### WHAT NEEDS TO BE DONE
Give only the number of lines that include the string "finishes".

begin

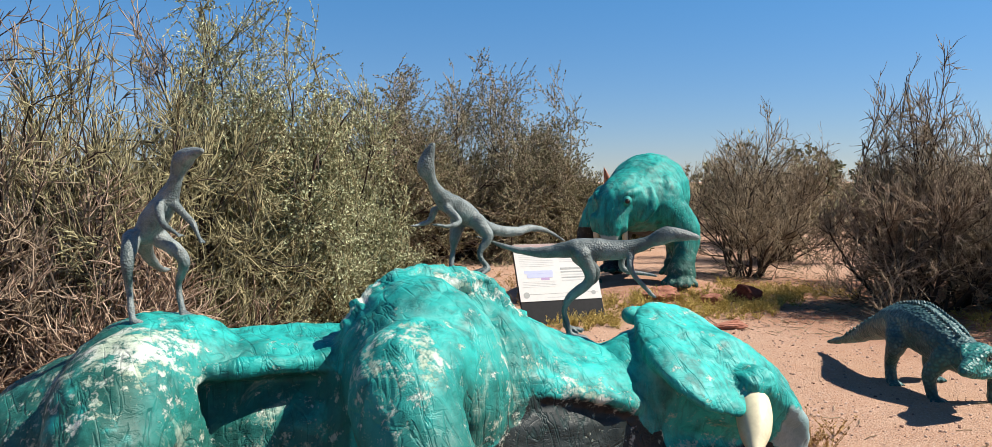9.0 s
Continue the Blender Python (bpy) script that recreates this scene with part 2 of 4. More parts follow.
BARDARK = plain_material("dark_print", (0.048, 0.052, 0.044), 0.5, 0.04)
PRINTBLUE = plain_material("blue_print", (0.416, 0.44, 0.6), 0.5, 0.04)
PRINTPURPLE = plain_material("purple_print", (0.136, 0.072, 0.216), 0.5, 0.04)
PRINTLILAC = plain_material("lilac_print", (0.376, 0.264, 0.416), 0.5, 0.04)
YELLOWPAINT = plain_material("yellow_paint", (0.44, 0.368, 0.08), 0.5, 0.08)


# ---- building helpers ----
def part(name, bm, material, parent=None, label="", smooth=False):
    """A bmesh as one mesh object, under a thing or a part."""
    me = bpy.data.meshes.new(name)
    bmesh.ops.recalc_face_normals(bm, faces=bm.faces)
    bm.to_mesh(me)
    bm.free()
    for mt in material if isinstance(material, (list, tuple)) else [material]:
        me.materials.append(mt)
    if smooth:
        me.shade_smooth()
    ob = new(name, me)
    if parent:
        ob.parent = parent
    return tagged(ob, label)


def box(bm, size, m=None, bevel=0.0):
    made = bmesh.ops.create_cube(bm, size=1.0, matrix=(m or Matrix()) @ Matrix.Diagonal((*size, 1)))
    if bevel:
        edges = list({e for v in made["verts"] for e in v.link_edges})
        bmesh.ops.bevel(bm, geom=edges, offset=bevel, segments=2, affect="EDGES", profile=0.7)


def spline(pts, steps):
    """Catmull-Rom through rows of numbers."""
    p = np.array(pts, float)
    p = np.vstack([2 * p[0] - p[1], p, 2 * p[-1] - p[-2]])
    out = []
    for i in range(1, len(p) - 2):
        for s in range(steps):
            t = s / steps
            a, b, c, d = p[i - 1], p[i], p[i + 1], p[i + 2]
            out.append(0.5 * (2 * b + (c - a) * t + (2 * a - 5 * b + 4 * c - d) * t * t + (3 * b - a - 3 * c + d) * t ** 3))
    out.append(p[-2])
    return np.array(out)


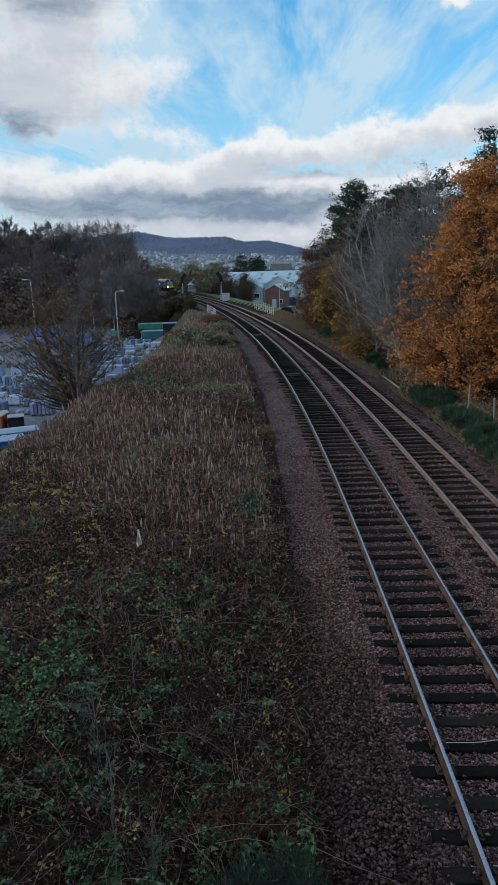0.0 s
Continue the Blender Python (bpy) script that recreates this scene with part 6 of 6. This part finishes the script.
for i, (x, y, h, w, lf) in enumerate([(-47, 190, 7.5, 4, "bank_green"), (-41.5, 188, 8, 3.4, None), (-36, 184, 7.5, 3.0, None), (-50, 199, 7.5, 4, "leaf_mixed"), (-55, 210, 8, 4, "leaf_mixed"), (-66, 230, 8, 4, "bank_green"), (-72, 240, 8, 5, "leaf_mixed"), (-61, 222, 8, 4, "bank_green"), (-80, 250, 9, 5, "leaf_mixed"), (-90, 265, 9, 5, "leaf_mixed"), (-98, 280, 9, 5, "bank_green"),
                                         (-64, 318, 15, 5, "leaf_green"), (-57, 320, 14, 5.5, "leaf_green"), (-78, 330, 11, 8, "leaf_mixed"), (-92, 335, 11, 8, "bank_green"), (-106, 330, 11, 8, "leaf_mixed"), (-34, 330, 9, 6, "leaf_mixed"), (-6, 180, 7, 4, "leaf_mixed"), (-7, 128, 7, 3, "leaf_rusty"), (-6.5, 116, 8, 3, "leaf_rusty")]):
    build_tree("valley_tree", "rounded tree beyond the underbridge" if lf else "leafless tree beyond the underbridge", x, y, [(1.2, w * 0.6), (h * 0.45, w), (h * 0.8, w * 0.75), (h, w * 0.2)], 360 + i, {"leaf_mixed": "leaf_valley"}.get(lf, lf), 90, 7000 if lf else 0, 0.03 * w + 0.12, 0.22 * w,
               twigs=0 if lf else 2500, twig_mat="twig_brown", twig_len=1.6, trunk=0.2, twig_w=0.03)


# ---- small things ----
def build_bag():
    """A torn white plastic bag caught on the weeds."""
    g = thing("plastic_bag", "torn white plastic bag caught on dead weeds", "litter", pose(-6.0, 15.5, float(height(-6.0, 15.5)) + 0.45, 0, 0, 20))
    r = random.Random(2)
    bm = bmesh.new()
    bmesh.ops.create_grid(bm, x_segments=6, y_segments=12, size=0.5)
    for v in bm.verts:
        u, w = v.co.x, v.co.y + 0.5
        v.co = Vector((u * 0.12 * (1.3 - w) + r.uniform(-0.015, 0.015), 0.07 * math.sin(u * 7 + w * 5), (w - 0.15) * 0.42 + 0.02 * math.sin(u * 9)))
    part("sheet", (bm, M["white"]), g)


def build_cables():
    for s, z in ((10.15, -0.135), (7.75, -0.135)):
        g = thing("track_cable", "pale signalling cable lying across a sleeper", "cable")
        pts = []
        for i in range(15):
            o = -0.62 + i * 0.14
            pts.append(on_line(s + 0.03 * math.sin(i * 0.5 + s), o, z + 0.006 * math.sin(i * 1.3))[:3])
        V, F = tubes([(pts, [0.008] * 15)], 5)
        part("cable", raw("cable", V, F, M["galv"]), g)
    x, y, z, h = on_line(7.95, 1.62)
    g = thing("cover_plate", "small flat grey plate lying on ballast", "plate", pose(x, y, -0.19, 4, 6, 20))
    part("plate", (boxes((-0.11, 0.11, -0.08, 0.08, 0, 0.015), bevel=0.004), M["slab"]), g)
    for s in (48.5, 76.8):
        g = thing("track_magnet", "dark flat signalling equipment between the rails", "track equipment", line_pose(s, 0.0, -0.17))
        part("housing", (boxes((-0.45, 0.45, -0.28, 0.28, 0.0, 0.1), bevel=0.02), M["black"]), g)
        part("ramp_plate", (boxes((-0.4, 0.4, -0.6, -0.285, 0.0, 0.05), bevel=0.01), M["black"]), g)
    x, y, z, h = on_line(44.6, 5.95)
    g = thing("pale_pole", "pale fallen pole lying on the verge", "pole", pose(x, y, -0.28, 0, 0, h))
    bm = bmesh.new()
    rod(bm, (0, -2.2, 0), (0, 2.2, 0.08), 0.06, 0.05, n=8)
    part("pole", (bm, M["post"]), g)


build_bag()
build_cables()


motions()
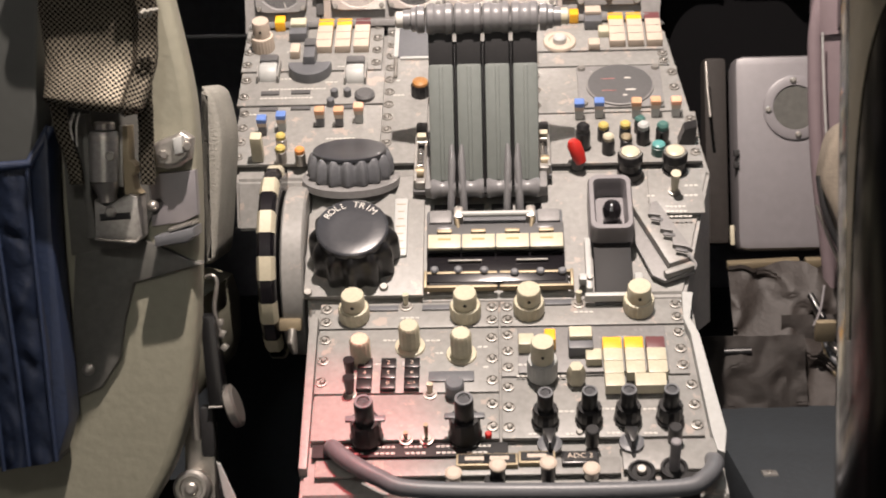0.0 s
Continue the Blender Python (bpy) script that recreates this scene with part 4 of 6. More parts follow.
# ---- centre console ----
def profile_solid(name, prof, x0, x1, material, label, x0b=None, x1b=None):
    """A body with the (y, z) outline prof in panel axes, from x0 to x1; x0b, x1b: its side edges at the rear end."""
    bm = bmesh.new()
    ys = [p[0] for p in prof]
    lo, hi = min(ys), max(ys)
    mix = lambda a, b, y: a if b is None else b + (a - b) * (y - lo) / (hi - lo)
    L = [bm.verts.new((mix(x0, x0b, y), y, z)) for y, z in prof]
    R = [bm.verts.new((mix(x1, x1b, y), y, z)) for y, z in prof]
    n = len(prof)
    bm.faces.new(L)
    bm.faces.new(R[::-1])
    for i in range(n):
        bm.faces.new((L[i], R[i], R[(i + 1) % n], L[(i + 1) % n]))
    bmesh.ops.recalc_face_normals(bm, faces=bm.faces)
    bmesh.ops.bevel(bm, geom=[e for e in bm.edges if abs(e.verts[0].co.x - e.verts[1].co.x) > 0.1 or e.verts[0].co.z > -0.45], offset=0.003, segments=2, affect="EDGES")
    return solid(name, bm, material, TILT, label, "console", "structure")


profile_solid("console_front", [(0.004, -0.006), (-0.2025, -0.1504), (-0.204, -0.2), (0.004, -0.2)], -0.216, 0.237, PED, "worn grey upper part of the centre console", -0.2, 0.262)
profile_solid("console_middle", [(-0.2, -0.147), (-0.3075, -0.2545), (-0.309, -0.3), (-0.2, -0.3)], -0.124, 0.262, PED, "worn grey middle part of the centre console", -0.121, 0.226)
profile_solid("console_rear", [(-0.3, -0.2602), (-0.312, -0.2665), (-0.4886, -0.3945), (-0.4886, -0.415), (-0.3, -0.35)], -0.117, 0.232, PED, "worn grey radio deck of the centre console", -0.112, 0.243)


# added black sheet: covers the pale rear face with the shade below the deck
solid("console_shade_sheet", box(0.352, 0.008, 0.24, 0.002), MATT, TILT @ pose(0.0655, -0.494, -0.518), "matt black sheet standing in for shade under the radio deck", "console", "structure")
solid("console_base", box(0.2, 0.42, 0.3, 0.01), MATT, TILT @ pose(0.06, -0.22, -0.58), "matt black base of the centre console", "console", "structure")


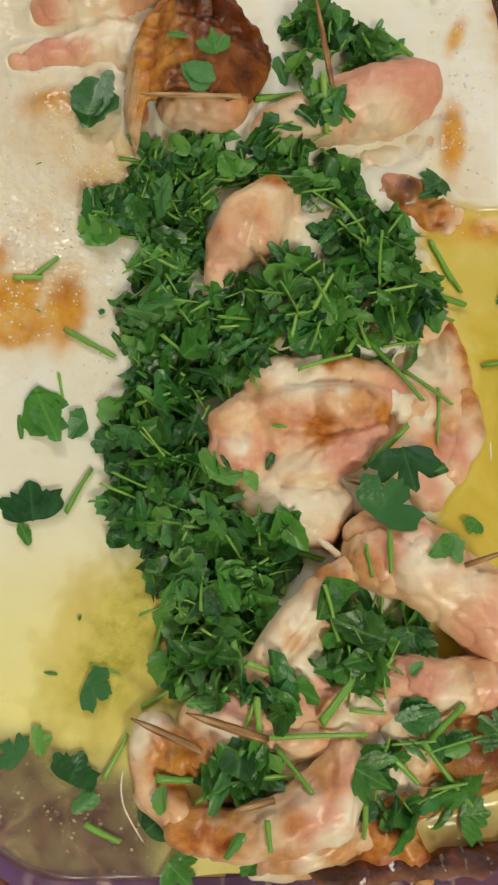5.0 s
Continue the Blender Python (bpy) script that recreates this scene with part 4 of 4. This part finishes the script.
toothpick((-28, -28, 55), (-6, -39, 47), 2.4, "short toasted wooden toothpick tip poking from the chicken")
toothpick((-11, -25, 66), (12, -34, 54), 2.6, "dark toasted wooden toothpick through the broad chicken roll")
toothpick((28, 210, 66), (36, 174, 55), 2.1, "scorched wooden toothpick standing in the pink chicken roll")
toothpick((-31, 171, 65), (3, 169.5, 66), 1.9, "pale wooden toothpick pinning the browned skin", PALE_PICK)
toothpick((84, 21, 63), (67, 15, 57), 1.7, "toasted wooden toothpick tip in the curved roll")
toothpick((9, 119, 56), (13, 114, 50), 1.6, "dark toothpick end beside the small roll")
toothpick((-28, 260, 52), (-27, 243, 44), 2.4, "toasted wooden toothpick in the pink roll end")
toothpick((36, 43, 56), (50, 42, 46), 2.0, "toothpick end under the parsley leaf")
toothpick((2, -52, 60), (14, -50, 56), 2.2, "dark toothpick end in the broad chicken roll")

# ---- loose parsley ----
loose_leaf("broad", -50, 182, 27.0, 105)
loose_leaf("broad", -62, 67, 24.0, 35)
loose_leaf("sliver", -71, 63, 12.0, 100)
loose_leaf("torn", -50, 65, 15.0, 20)
loose_leaf("broad", -40, 68, 16.0, 40)
loose_leaf("broad", -42, 58, 13.0, 60)
loose_leaf("fan", -65, 36, 21.0, 0)
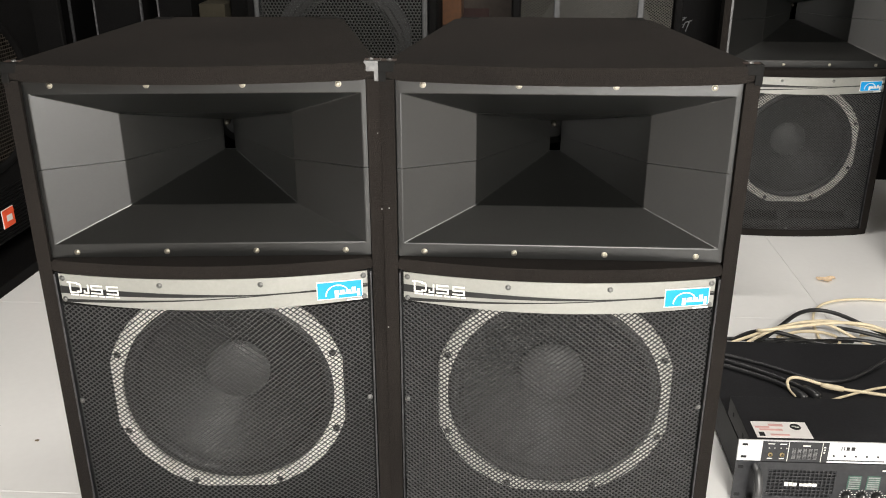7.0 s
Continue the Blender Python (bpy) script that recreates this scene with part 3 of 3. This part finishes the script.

end

### RESPONSE TO THE EXERCISE
3